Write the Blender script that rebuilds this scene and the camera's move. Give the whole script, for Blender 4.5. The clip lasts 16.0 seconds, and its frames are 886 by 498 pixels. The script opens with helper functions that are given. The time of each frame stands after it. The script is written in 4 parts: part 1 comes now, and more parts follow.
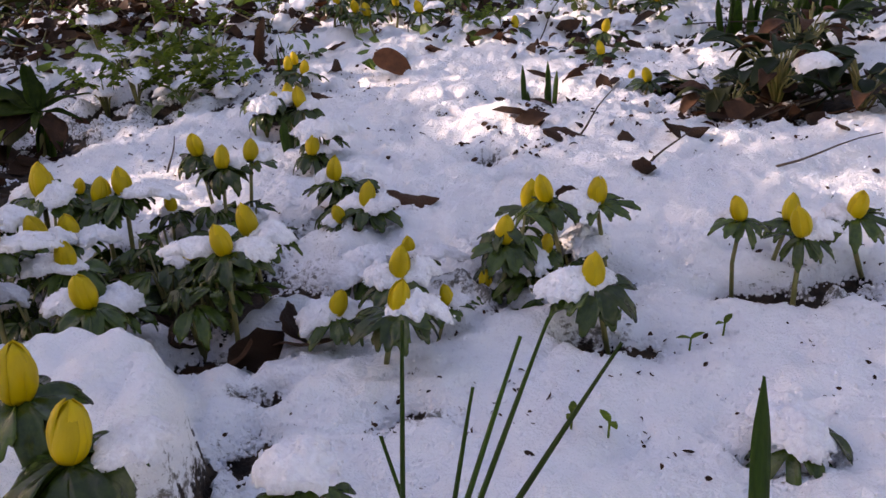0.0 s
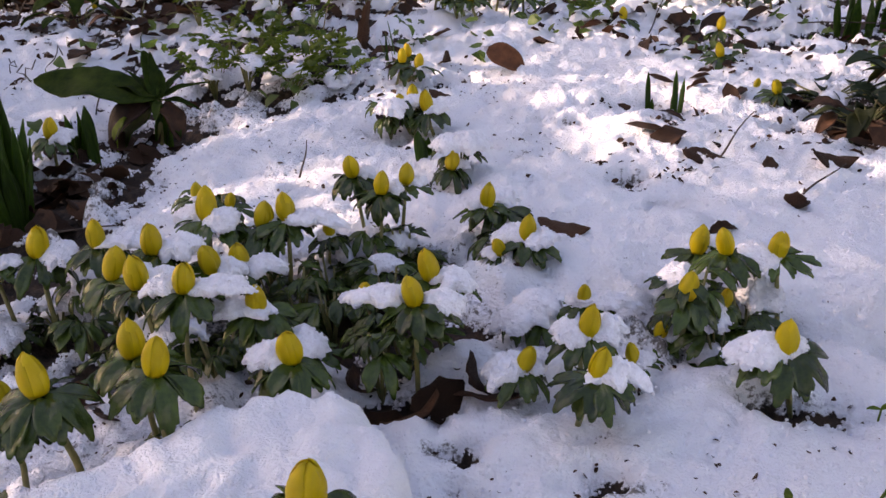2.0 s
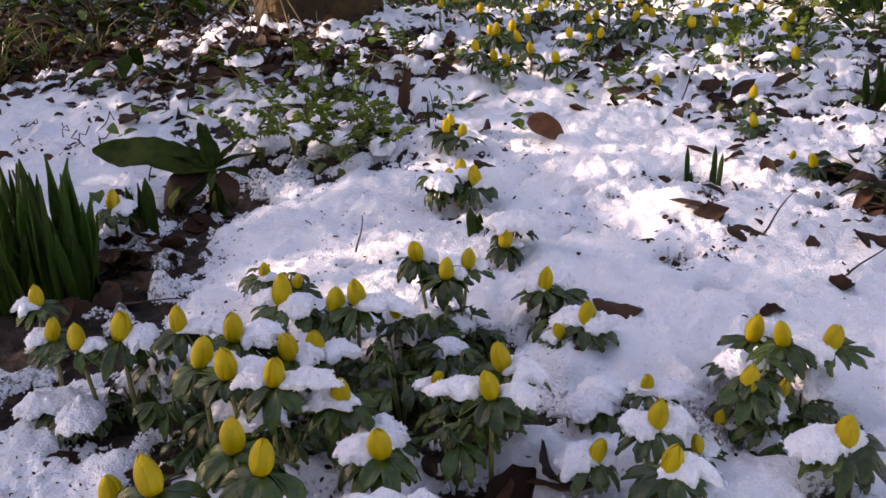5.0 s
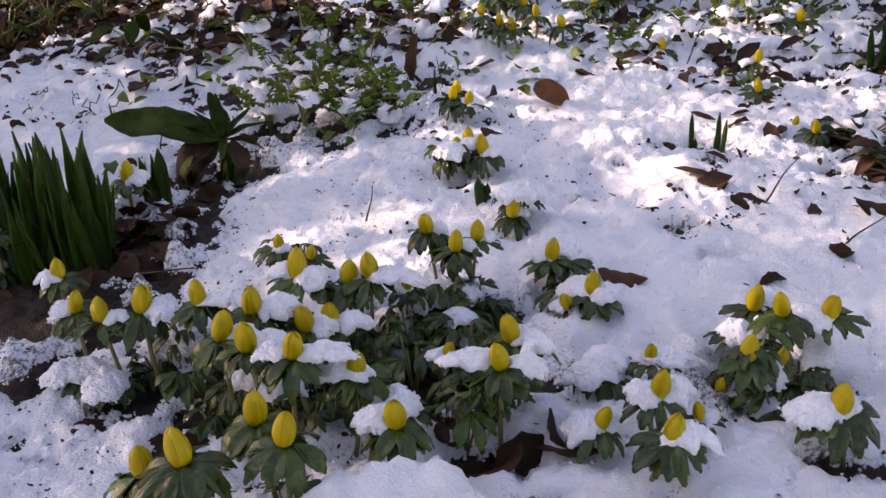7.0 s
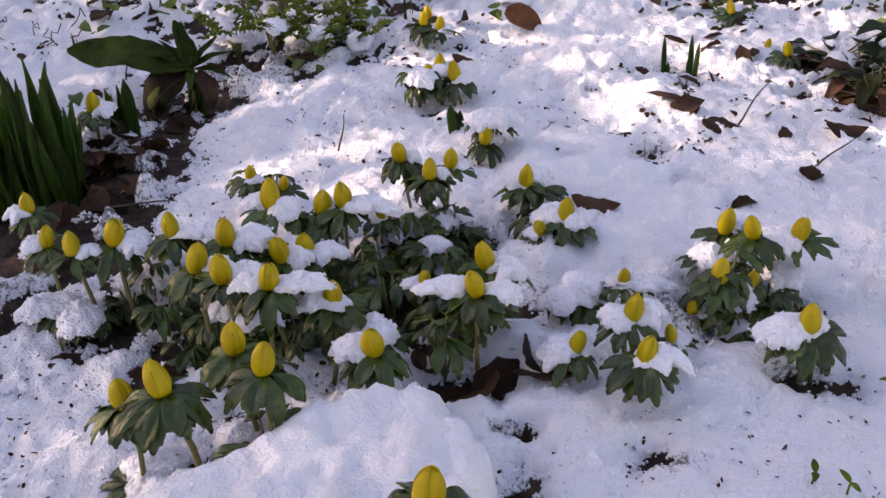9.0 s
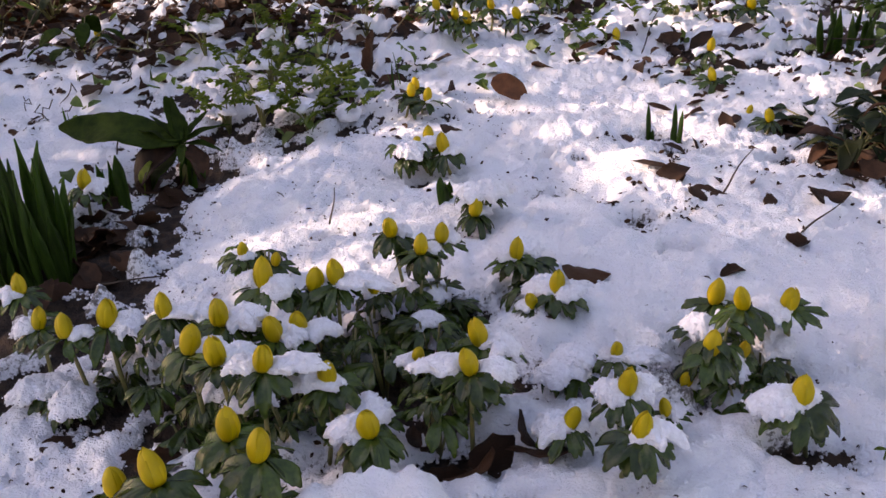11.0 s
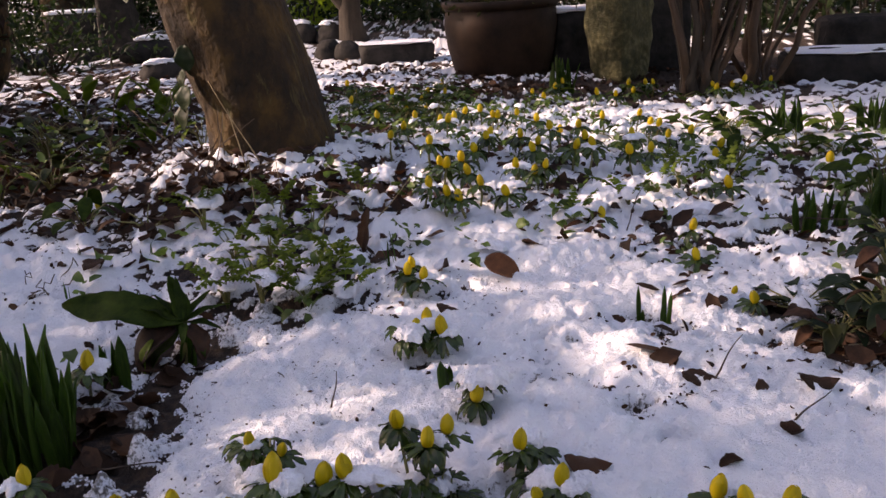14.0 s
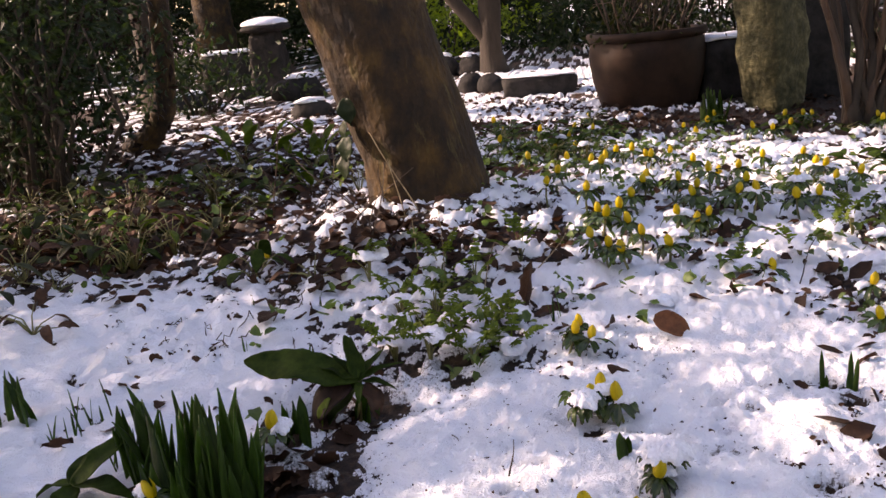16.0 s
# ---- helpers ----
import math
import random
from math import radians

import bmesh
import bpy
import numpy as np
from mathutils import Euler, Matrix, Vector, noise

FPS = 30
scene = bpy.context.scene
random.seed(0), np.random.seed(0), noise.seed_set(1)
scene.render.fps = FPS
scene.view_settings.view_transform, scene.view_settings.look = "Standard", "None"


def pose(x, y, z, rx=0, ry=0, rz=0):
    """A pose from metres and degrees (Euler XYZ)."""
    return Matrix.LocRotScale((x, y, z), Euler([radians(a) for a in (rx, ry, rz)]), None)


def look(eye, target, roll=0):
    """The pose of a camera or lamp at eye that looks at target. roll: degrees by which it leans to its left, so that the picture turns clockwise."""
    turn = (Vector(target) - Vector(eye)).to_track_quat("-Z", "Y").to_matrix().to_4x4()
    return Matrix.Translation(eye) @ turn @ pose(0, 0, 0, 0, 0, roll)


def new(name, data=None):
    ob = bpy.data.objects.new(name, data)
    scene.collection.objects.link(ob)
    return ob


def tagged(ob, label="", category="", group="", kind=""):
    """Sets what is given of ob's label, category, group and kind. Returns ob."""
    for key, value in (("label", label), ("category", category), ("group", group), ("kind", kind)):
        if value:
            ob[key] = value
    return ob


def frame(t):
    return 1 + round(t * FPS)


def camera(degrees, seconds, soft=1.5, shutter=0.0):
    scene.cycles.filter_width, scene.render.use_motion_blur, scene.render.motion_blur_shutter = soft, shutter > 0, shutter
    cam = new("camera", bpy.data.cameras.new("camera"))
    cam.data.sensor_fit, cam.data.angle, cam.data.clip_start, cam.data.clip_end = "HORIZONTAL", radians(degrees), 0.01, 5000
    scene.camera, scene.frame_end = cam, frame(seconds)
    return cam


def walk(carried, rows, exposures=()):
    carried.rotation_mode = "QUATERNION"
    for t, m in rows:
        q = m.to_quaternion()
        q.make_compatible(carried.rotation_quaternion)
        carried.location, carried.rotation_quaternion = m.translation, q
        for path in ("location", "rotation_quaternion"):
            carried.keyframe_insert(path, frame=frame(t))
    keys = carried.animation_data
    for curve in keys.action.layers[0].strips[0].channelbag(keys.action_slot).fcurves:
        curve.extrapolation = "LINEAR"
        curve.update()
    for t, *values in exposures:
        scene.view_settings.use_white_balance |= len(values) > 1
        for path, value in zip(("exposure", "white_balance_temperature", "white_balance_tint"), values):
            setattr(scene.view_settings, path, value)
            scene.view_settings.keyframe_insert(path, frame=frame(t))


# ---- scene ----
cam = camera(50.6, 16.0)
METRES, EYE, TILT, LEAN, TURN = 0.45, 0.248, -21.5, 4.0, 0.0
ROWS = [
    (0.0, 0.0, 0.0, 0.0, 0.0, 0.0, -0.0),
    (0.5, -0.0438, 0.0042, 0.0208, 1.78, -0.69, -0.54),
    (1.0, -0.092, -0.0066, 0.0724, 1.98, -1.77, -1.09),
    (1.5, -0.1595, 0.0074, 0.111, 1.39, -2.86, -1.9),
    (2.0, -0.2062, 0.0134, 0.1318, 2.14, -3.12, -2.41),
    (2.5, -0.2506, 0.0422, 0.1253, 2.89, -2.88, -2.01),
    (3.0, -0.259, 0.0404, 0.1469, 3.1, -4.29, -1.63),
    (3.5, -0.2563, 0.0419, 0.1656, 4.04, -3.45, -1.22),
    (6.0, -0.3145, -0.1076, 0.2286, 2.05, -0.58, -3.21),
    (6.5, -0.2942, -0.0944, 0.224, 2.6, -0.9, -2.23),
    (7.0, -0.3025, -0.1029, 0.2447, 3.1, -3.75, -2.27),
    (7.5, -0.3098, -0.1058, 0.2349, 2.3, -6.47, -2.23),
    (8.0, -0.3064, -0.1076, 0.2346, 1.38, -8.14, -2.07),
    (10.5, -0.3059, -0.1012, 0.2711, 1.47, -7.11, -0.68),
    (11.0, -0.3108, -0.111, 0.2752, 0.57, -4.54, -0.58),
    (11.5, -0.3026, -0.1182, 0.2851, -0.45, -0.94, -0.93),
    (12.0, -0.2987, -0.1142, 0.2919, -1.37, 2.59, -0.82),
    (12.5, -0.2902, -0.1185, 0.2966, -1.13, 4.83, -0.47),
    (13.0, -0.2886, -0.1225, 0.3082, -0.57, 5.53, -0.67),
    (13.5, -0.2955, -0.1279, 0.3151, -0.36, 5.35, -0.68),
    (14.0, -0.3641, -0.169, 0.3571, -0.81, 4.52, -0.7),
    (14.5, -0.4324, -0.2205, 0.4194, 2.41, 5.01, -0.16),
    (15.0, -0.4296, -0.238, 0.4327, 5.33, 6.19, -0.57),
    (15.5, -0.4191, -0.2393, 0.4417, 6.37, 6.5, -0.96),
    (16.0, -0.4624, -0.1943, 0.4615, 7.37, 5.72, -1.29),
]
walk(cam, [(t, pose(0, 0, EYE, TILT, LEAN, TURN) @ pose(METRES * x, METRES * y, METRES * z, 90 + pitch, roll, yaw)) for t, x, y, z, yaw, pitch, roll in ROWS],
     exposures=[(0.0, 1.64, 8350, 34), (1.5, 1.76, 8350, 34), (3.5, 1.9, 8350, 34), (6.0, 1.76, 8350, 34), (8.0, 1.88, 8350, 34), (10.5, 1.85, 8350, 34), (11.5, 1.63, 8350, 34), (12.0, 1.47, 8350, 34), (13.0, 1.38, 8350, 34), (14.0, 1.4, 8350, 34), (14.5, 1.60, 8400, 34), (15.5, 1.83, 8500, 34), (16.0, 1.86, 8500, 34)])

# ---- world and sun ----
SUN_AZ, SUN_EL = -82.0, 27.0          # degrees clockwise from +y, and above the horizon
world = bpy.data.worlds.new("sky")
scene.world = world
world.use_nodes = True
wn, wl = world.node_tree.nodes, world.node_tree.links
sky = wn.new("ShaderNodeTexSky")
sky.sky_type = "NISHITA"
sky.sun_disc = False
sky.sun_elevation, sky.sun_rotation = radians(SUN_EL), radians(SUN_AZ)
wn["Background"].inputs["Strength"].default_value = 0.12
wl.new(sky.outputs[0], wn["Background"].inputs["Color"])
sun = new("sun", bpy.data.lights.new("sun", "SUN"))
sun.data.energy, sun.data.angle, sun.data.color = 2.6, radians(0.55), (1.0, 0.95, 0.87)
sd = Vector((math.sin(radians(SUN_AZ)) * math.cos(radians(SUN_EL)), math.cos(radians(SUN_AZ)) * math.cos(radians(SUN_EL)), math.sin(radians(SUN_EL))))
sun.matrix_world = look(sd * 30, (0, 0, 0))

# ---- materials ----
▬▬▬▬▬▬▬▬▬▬
▶ THE PROBLEM: From the first line above to the line containing "import bmesh", repeat each line exactly. Pictures stay out.

▶ SOLVED PROBLEM:
Write the Blender script that rebuilds this scene and the camera's move. Give the whole script, for Blender 4.5. The clip lasts 16.0 seconds, and its frames are 886 by 498 pixels. The script opens with helper functions that are given. The time of each frame stands after it. The script is written in 4 parts: part 1 comes now, and more parts follow.
0.0 s
2.0 s
5.0 s
7.0 s
9.0 s
11.0 s
14.0 s
16.0 s
# ---- helpers ----
import math
import random
from math import radians

import bmesh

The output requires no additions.